• [GIVEN INSTRUCTION] Will you give every entry again exactly as it stands?

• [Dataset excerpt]

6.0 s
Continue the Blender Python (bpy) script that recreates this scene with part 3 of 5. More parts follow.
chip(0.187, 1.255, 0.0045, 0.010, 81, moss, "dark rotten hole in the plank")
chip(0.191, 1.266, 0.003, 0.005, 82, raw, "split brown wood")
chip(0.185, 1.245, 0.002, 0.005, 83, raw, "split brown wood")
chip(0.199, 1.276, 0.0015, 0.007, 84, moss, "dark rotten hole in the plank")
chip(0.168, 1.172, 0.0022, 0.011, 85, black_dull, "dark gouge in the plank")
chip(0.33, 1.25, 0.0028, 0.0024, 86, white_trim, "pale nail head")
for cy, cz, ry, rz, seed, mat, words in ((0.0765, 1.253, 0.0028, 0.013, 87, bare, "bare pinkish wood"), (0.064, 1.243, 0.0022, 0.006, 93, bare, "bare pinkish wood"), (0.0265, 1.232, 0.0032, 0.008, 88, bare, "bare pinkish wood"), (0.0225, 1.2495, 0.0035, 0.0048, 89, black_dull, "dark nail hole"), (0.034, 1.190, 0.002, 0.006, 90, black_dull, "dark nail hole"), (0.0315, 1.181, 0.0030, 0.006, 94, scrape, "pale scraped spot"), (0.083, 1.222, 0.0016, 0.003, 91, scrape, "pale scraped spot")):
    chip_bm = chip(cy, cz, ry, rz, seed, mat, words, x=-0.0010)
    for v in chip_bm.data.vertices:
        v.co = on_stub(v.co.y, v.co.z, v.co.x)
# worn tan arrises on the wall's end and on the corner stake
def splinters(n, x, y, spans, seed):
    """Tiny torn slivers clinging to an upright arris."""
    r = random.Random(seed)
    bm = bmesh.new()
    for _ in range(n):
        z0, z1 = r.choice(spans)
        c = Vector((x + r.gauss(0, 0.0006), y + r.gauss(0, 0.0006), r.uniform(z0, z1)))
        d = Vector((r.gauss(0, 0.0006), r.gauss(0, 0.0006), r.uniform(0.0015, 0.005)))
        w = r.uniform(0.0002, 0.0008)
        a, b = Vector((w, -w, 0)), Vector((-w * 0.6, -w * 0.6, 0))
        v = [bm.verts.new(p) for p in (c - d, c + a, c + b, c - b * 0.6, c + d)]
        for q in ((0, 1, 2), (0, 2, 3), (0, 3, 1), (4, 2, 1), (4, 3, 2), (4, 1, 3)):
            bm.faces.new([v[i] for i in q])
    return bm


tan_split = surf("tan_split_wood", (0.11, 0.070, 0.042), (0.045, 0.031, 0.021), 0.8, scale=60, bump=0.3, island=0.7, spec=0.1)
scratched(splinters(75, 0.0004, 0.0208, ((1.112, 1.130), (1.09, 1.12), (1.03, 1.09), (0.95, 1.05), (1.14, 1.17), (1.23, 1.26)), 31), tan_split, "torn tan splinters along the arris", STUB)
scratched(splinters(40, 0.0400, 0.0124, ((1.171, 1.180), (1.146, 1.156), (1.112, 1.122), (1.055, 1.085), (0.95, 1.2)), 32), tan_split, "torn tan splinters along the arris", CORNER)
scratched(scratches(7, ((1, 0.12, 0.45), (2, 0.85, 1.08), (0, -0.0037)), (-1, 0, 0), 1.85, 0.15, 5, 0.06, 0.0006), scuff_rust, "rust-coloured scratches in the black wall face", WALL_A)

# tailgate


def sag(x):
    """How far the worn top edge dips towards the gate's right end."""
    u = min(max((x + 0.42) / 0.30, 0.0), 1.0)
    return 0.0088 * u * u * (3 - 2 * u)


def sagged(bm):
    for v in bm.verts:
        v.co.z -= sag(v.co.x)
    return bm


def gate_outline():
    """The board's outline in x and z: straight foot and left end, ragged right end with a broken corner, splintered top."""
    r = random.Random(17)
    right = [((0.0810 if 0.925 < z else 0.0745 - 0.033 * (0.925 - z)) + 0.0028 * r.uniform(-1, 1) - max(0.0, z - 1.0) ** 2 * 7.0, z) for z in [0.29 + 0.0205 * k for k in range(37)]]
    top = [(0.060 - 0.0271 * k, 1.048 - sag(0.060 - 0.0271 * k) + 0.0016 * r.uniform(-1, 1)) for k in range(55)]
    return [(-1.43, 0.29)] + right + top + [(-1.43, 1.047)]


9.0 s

• [THE ANSWER]
6.0 s
Continue the Blender Python (bpy) script that recreates this scene with part 3 of 5. More parts follow.
chip(0.187, 1.255, 0.0045, 0.010, 81, moss, "dark rotten hole in the plank")
chip(0.191, 1.266, 0.003, 0.005, 82, raw, "split brown wood")
chip(0.185, 1.245, 0.002, 0.005, 83, raw, "split brown wood")
chip(0.199, 1.276, 0.0015, 0.007, 84, moss, "dark rotten hole in the plank")
chip(0.168, 1.172, 0.0022, 0.011, 85, black_dull, "dark gouge in the plank")
chip(0.33, 1.25, 0.0028, 0.0024, 86, white_trim, "pale nail head")
for cy, cz, ry, rz, seed, mat, words in ((0.0765, 1.253, 0.0028, 0.013, 87, bare, "bare pinkish wood"), (0.064, 1.243, 0.0022, 0.006, 93, bare, "bare pinkish wood"), (0.0265, 1.232, 0.0032, 0.008, 88, bare, "bare pinkish wood"), (0.0225, 1.2495, 0.0035, 0.0048, 89, black_dull, "dark nail hole"), (0.034, 1.190, 0.002, 0.006, 90, black_dull, "dark nail hole"), (0.0315, 1.181, 0.0030, 0.006, 94, scrape, "pale scraped spot"), (0.083, 1.222, 0.0016, 0.003, 91, scrape, "pale scraped spot")):
    chip_bm = chip(cy, cz, ry, rz, seed, mat, words, x=-0.0010)
    for v in chip_bm.data.vertices:
        v.co = on_stub(v.co.y, v.co.z, v.co.x)
# worn tan arrises on the wall's end and on the corner stake
def splinters(n, x, y, spans, seed):
    """Tiny torn slivers clinging to an upright arris."""
    r = random.Random(seed)
    bm = bmesh.new()
    for _ in range(n):
        z0, z1 = r.choice(spans)
        c = Vector((x + r.gauss(0, 0.0006), y + r.gauss(0, 0.0006), r.uniform(z0, z1)))
        d = Vector((r.gauss(0, 0.0006), r.gauss(0, 0.0006), r.uniform(0.0015, 0.005)))
        w = r.uniform(0.0002, 0.0008)
        a, b = Vector((w, -w, 0)), Vector((-w * 0.6, -w * 0.6, 0))
        v = [bm.verts.new(p) for p in (c - d, c + a, c + b, c - b * 0.6, c + d)]
        for q in ((0, 1, 2), (0, 2, 3), (0, 3, 1), (4, 2, 1), (4, 3, 2), (4, 1, 3)):
            bm.faces.new([v[i] for i in q])
    return bm


tan_split = surf("tan_split_wood", (0.11, 0.070, 0.042), (0.045, 0.031, 0.021), 0.8, scale=60, bump=0.3, island=0.7, spec=0.1)
scratched(splinters(75, 0.0004, 0.0208, ((1.112, 1.130), (1.09, 1.12), (1.03, 1.09), (0.95, 1.05), (1.14, 1.17), (1.23, 1.26)), 31), tan_split, "torn tan splinters along the arris", STUB)
scratched(splinters(40, 0.0400, 0.0124, ((1.171, 1.180), (1.146, 1.156), (1.112, 1.122), (1.055, 1.085), (0.95, 1.2)), 32), tan_split, "torn tan splinters along the arris", CORNER)
scratched(scratches(7, ((1, 0.12, 0.45), (2, 0.85, 1.08), (0, -0.0037)), (-1, 0, 0), 1.85, 0.15, 5, 0.06, 0.0006), scuff_rust, "rust-coloured scratches in the black wall face", WALL_A)

# tailgate


def sag(x):
    """How far the worn top edge dips towards the gate's right end."""
    u = min(max((x + 0.42) / 0.30, 0.0), 1.0)
    return 0.0088 * u * u * (3 - 2 * u)


def sagged(bm):
    for v in bm.verts:
        v.co.z -= sag(v.co.x)
    return bm


def gate_outline():
    """The board's outline in x and z: straight foot and left end, ragged right end with a broken corner, splintered top."""
    r = random.Random(17)
    right = [((0.0810 if 0.925 < z else 0.0745 - 0.033 * (0.925 - z)) + 0.0028 * r.uniform(-1, 1) - max(0.0, z - 1.0) ** 2 * 7.0, z) for z in [0.29 + 0.0205 * k for k in range(37)]]
    top = [(0.060 - 0.0271 * k, 1.048 - sag(0.060 - 0.0271 * k) + 0.0016 * r.uniform(-1, 1)) for k in range(55)]
    return [(-1.43, 0.29)] + right + top + [(-1.43, 1.047)]


9.0 s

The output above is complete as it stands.